Faster than a speeding pullet
Early this year, a friend of mine astounded a small dinner gathering by correcting a newscaster on television who referred to a school of whales. ''He means, of course,'' my friend said offhandedly, ''a gam of whales.''
This is one of my secret ambitions, which has never been fulfilled to my complete satisfaction. To offhandedly furnish a bit of erudite information to a group who would not expect me to have it.
For instance, I happen to know that the highest point in Florida is in Walton county and is only three hundred forty-five feet above sea level. This is the lowest high point in the United States. It is not a great piece of information, I suppose, but hardly anyone would know it. And I have been saving this unlikely piece of information for a goodly number of years and no one has given me the opportunity to reveal it.
At one time, recently, I did come close. Someone at a party mentioned that Mt. McKinley in Alaska was twenty thousand feet high. I was just about to say, ''Speaking of high and low points . . .'' when some fourteen-year-old girl, who had no business mingling with the adults, said, ''Actually, Mt. McKinley is 20, 320 feet high.'' For a moment it threw me off guard and some nitwit in the group said, ''Oh, I thought Mt. Whitney was the biggest!'' Whereupon this minor teen-aged know-it-all stated, ''Mt. McKinley is 5,826 feet higher than Mt. Whitney.'' After that, I felt I was in deep water and kept my mouth shut.
There is, however, always the hope of new opportunities.
To this end, I often browse through libraries, picking up odd bits of information. Last week, in one of these aimless sessions, I found that the fastest animal in the world is the cheetah, clocked at 70 mph.
I vaguely knew this, having seen a cheetah running after a wildebeest on educational television one time. Actually, I think the television version was 72 mph, but it could have been a hungrier cheetah.
Another bit of information in the speed category which is nice to know, is that a man can run faster than an elephant. Of course, I presume we are talking only about champion runners. I don't intend to put this to any kind of test, myself, with an irritated elephant who might not fit the statistics. It would be just my lot to get an elephant who was already in the Guinness Book of World Records.
All this has given me a new outlook on the animal world. I can sort of place myself, speed-wise, in an all-out race to high ground when the dam breaks. Even though the cheetah would win, I like the possibility of coming in ahead of the elephants.
Not everything in the animal speed world comes as a surprise. I had a pretty good idea that a pig's top speed was 11 mph, having chased a pig once or twice. And the fact that a rabbit can outrun a reindeer seems a natural assumption. But the news a cat can run as fast as a grizzly bear made me bat my eyes.
I have tried to catch cats, on occasion, and they are fast but rather pouncy runners.

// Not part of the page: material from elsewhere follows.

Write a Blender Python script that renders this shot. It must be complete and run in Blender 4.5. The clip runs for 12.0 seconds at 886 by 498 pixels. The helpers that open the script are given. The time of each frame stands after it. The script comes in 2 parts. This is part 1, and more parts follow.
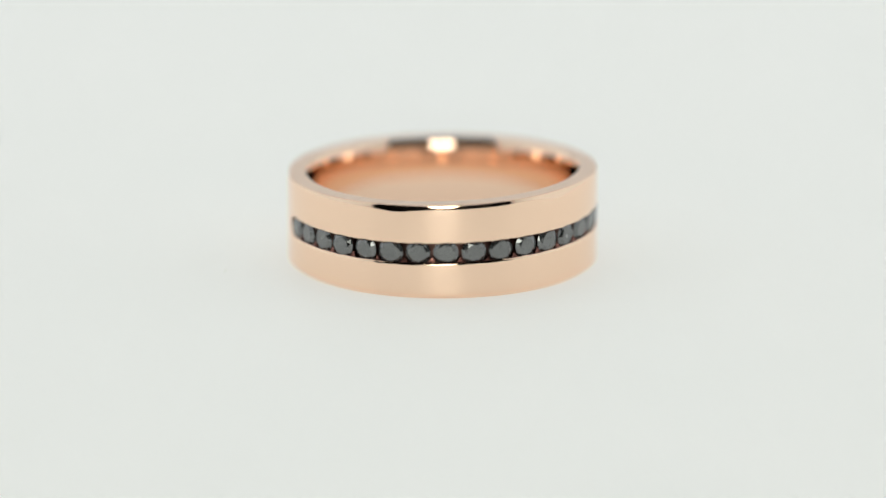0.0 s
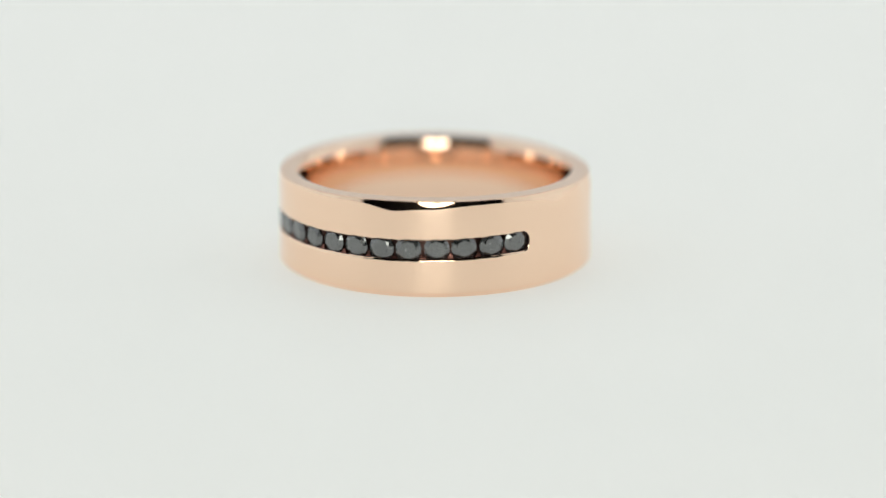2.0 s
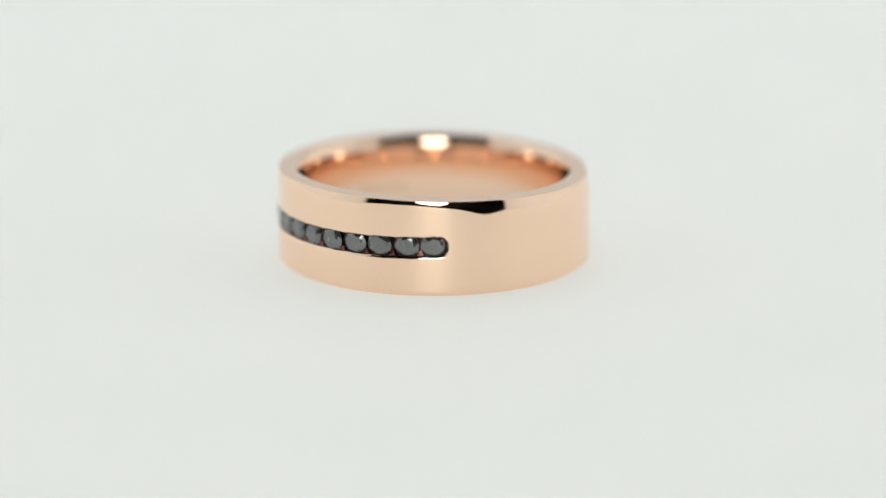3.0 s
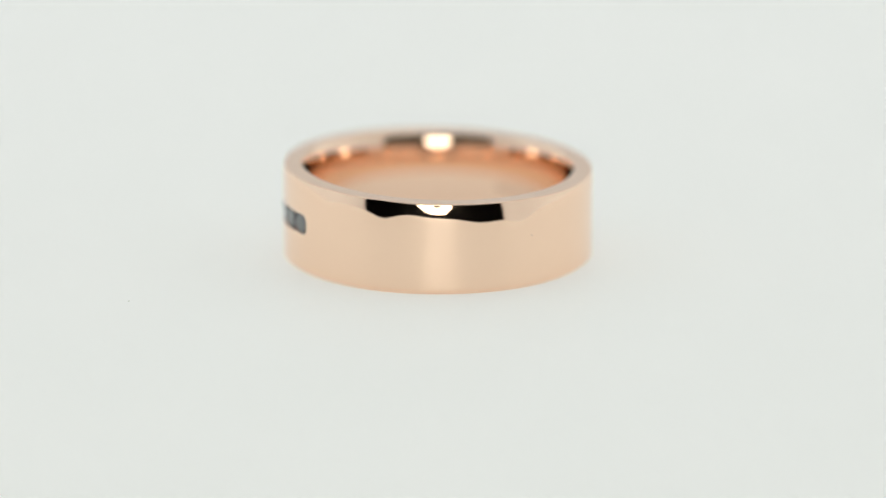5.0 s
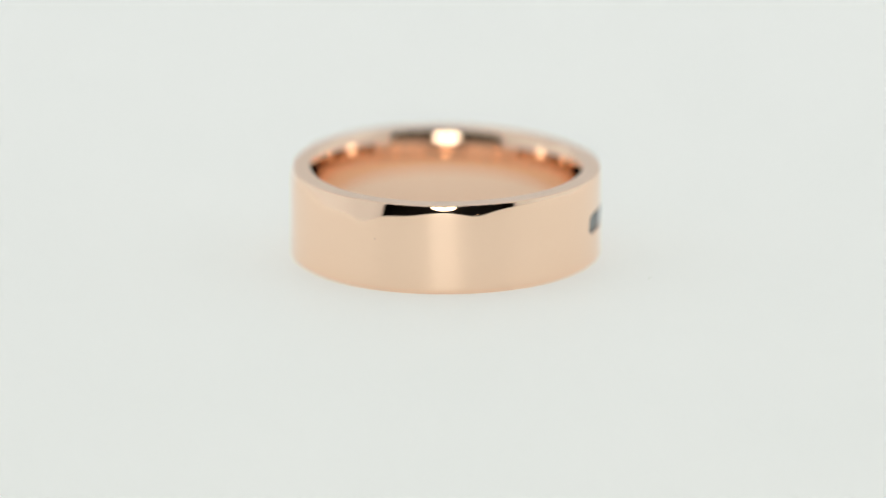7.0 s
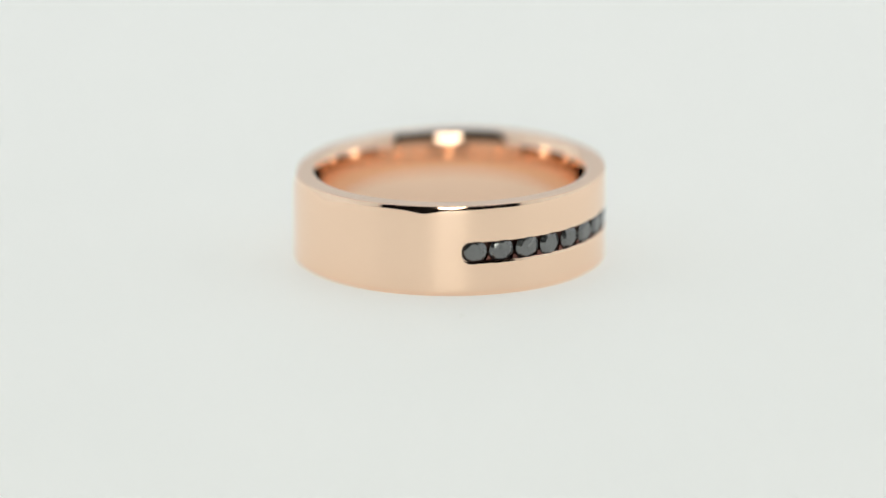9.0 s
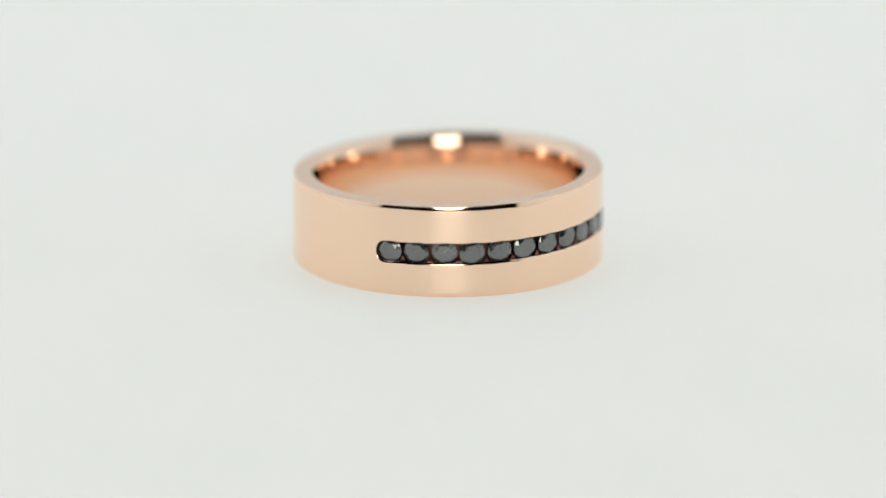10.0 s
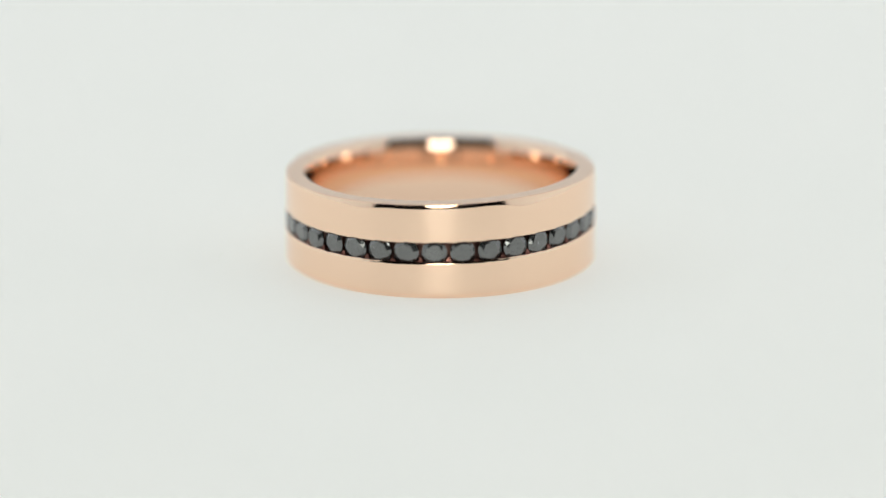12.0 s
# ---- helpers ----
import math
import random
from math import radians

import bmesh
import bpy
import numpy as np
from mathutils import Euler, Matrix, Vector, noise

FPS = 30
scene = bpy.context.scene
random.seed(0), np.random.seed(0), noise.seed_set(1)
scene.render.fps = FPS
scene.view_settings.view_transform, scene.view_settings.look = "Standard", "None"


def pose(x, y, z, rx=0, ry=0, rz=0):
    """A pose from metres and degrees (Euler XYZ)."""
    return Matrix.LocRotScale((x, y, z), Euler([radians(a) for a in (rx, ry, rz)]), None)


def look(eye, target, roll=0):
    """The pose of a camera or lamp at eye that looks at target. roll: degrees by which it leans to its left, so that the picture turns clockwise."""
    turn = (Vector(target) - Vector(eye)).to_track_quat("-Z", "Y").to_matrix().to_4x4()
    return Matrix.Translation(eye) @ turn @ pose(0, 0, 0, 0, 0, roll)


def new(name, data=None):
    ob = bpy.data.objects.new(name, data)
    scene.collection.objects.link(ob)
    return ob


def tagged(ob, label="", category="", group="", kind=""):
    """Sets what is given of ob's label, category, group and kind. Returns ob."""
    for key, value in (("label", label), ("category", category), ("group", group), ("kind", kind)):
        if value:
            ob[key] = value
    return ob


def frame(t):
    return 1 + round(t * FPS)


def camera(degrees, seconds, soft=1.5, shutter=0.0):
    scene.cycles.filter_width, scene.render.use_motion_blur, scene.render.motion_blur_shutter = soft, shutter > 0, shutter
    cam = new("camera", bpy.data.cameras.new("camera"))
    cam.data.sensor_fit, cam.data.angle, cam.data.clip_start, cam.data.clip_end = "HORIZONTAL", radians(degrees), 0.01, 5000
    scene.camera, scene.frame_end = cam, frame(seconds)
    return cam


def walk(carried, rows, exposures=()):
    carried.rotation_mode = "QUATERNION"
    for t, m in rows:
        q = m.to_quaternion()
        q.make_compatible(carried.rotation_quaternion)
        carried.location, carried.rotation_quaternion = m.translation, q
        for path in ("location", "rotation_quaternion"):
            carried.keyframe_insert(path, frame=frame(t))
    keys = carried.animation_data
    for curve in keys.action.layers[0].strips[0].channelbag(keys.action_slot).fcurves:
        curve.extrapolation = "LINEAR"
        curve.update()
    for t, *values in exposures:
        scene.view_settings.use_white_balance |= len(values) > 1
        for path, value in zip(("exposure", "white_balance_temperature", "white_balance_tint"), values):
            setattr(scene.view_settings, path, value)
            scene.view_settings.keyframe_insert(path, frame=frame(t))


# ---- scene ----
MM = 0.001
SECONDS = 12.0
TURN = -31.15            # degrees a second, clockwise seen from above

# camera: a long macro lens, level with the ring light, looking down at the turntable
TILT = radians(15.32)
AXIS = Vector((0, -math.cos(TILT), math.sin(TILT)))      # from the turntable's centre to the lens
AIM = Vector((0.086 * MM, 0, 0)) + Vector((0, math.sin(TILT), math.cos(TILT))) * 0.40 * MM
EYE = AIM + AXIS * 0.300
cam = camera(11.44, SECONDS, soft=1.6)
cam.data.dof.use_dof = True
cam.data.dof.focus_distance = 0.2905
cam.data.dof.aperture_fstop = 10.2
walk(cam, [(0, look(EYE, AIM)), (SECONDS, look(EYE, AIM))])

# ---- world and lights ----
world = bpy.data.worlds.new("dim_studio")
world.use_nodes = True
world.node_tree.nodes["Background"].inputs[0].default_value = (0.012, 0.012, 0.013, 1)
world.node_tree.nodes["Background"].inputs[1].default_value = 1.0
scene.world = world


def area(name, eye, target, sx, sy, watts, colour):
    d = bpy.data.lights.new(name, "AREA")
    d.shape, d.size, d.size_y, d.energy, d.color = "RECTANGLE", sx, sy, watts, colour
    ob = new(name, d)
    ob.matrix_world = look(eye, target)
    return ob


# unseen lamp under the light tent's roof, assumed for the soft top light
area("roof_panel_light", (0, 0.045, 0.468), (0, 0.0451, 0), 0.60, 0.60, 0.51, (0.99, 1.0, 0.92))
# unseen fill lamps added inside the tent's sides, fainter towards the open front, and at its back
area("side_fill_light", (-0.306, 0.127, 0.150), (0, 0.127, 0.150), 0.454, 0.32, 0.18, (0.88, 0.95, 1.0))
area("side_fill_light", (0.306, 0.127, 0.150), (0, 0.127, 0.150), 0.454, 0.32, 0.176, (0.92, 0.97, 0.99))
area("side_front_fill", (-0.306, -0.1705, 0.150), (0, -0.1705, 0.150), 0.137, 0.32, 0.051, (0.88, 0.95, 1.0))
area("side_front_fill", (0.306, -0.1705, 0.150), (0, -0.1705, 0.150), 0.137, 0.32, 0.051, (0.92, 0.97, 0.99))
area("back_fill_light", (0, 0.3565, 0.150), (0, 0, 0.150), 0.60, 0.32, 0.10, (0.92, 0.97, 1.0))


# ---- materials ----
def material(name, colour, rough=0.5, metal=0.0):
    m = bpy.data.materials.new(name)
    m.use_nodes = True
    b = m.node_tree.nodes["Principled BSDF"]
    b.inputs["Base Color"].default_value = (*colour, 1)
    b.inputs["Roughness"].default_value = rough
    b.inputs["Metallic"].default_value = metal
    return m


def link(m, a, out, b, inp):
    m.node_tree.links.new(a.outputs[out], b.inputs[inp])


def noise_node(m, scale, detail=3.0, rough=0.55):
    t = m.node_tree
    co = t.nodes.new("ShaderNodeTexCoord")
    n = t.nodes.new("ShaderNodeTexNoise")
    n.inputs["Scale"].default_value = scale
    n.inputs["Detail"].default_value = detail
    n.inputs["Roughness"].default_value = rough
    link(m, co, "Object", n, "Vector")
    return n


def ranged(m, node, out, lo, hi, a=0.3, b=0.7):
    r = m.node_tree.nodes.new("ShaderNodeMapRange")
    r.inputs["From Min"].default_value = a
    r.inputs["From Max"].default_value = b
    r.inputs["To Min"].default_value = lo
    r.inputs["To Max"].default_value = hi
    link(m, node, out, r, "Value")
    return r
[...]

Grizzly bears have better traction. I've never had to race a grizzly bear. It is just that I have a feeling of respect for their ability. I did have to race a brown bear once, in Alaska, and I got to the jeep first, but it involved certain advantages, among which were a twenty-yard headstart and a firm conviction that winning the race was far more essential to me than to the bear.
The slowest animal I found any record for was the snail. Now, of course, a snail is much slower than, say, a chicken. It is even slower than a spider or a tortoise. But, nevertheless, it zips along at a neat .03 mph, which, for its size and shape and the fact it carries a one-room, calcium bungalow around, is more than respectable.
At .03 mph, the snail averages out a bit over 158 feet an hour. While it is true it would take him a lifetime to go from Los Angeles to Pasadena, and while it is true one couldn't count on a snail hitting that speed for a whole hour, or even sticking to a straight line, it isn't bad if one considers it a sprint.
It remains, now, for me to remember some of this information to drop casually at my next party. I know the odds are against someone asking, ''You know, I've often wondered how fast a wart hog can run.'' But if someone does, I can unassumingly say, ''It is not generally known, but a wart hog cannot run as fast as a giraffe. A giraffe's speed of 32 mph is two miles faster than a wart hog.''
I feel ready. I just hope there isn't some smart-mouthed fourteen-year-old standing around to spoil my act.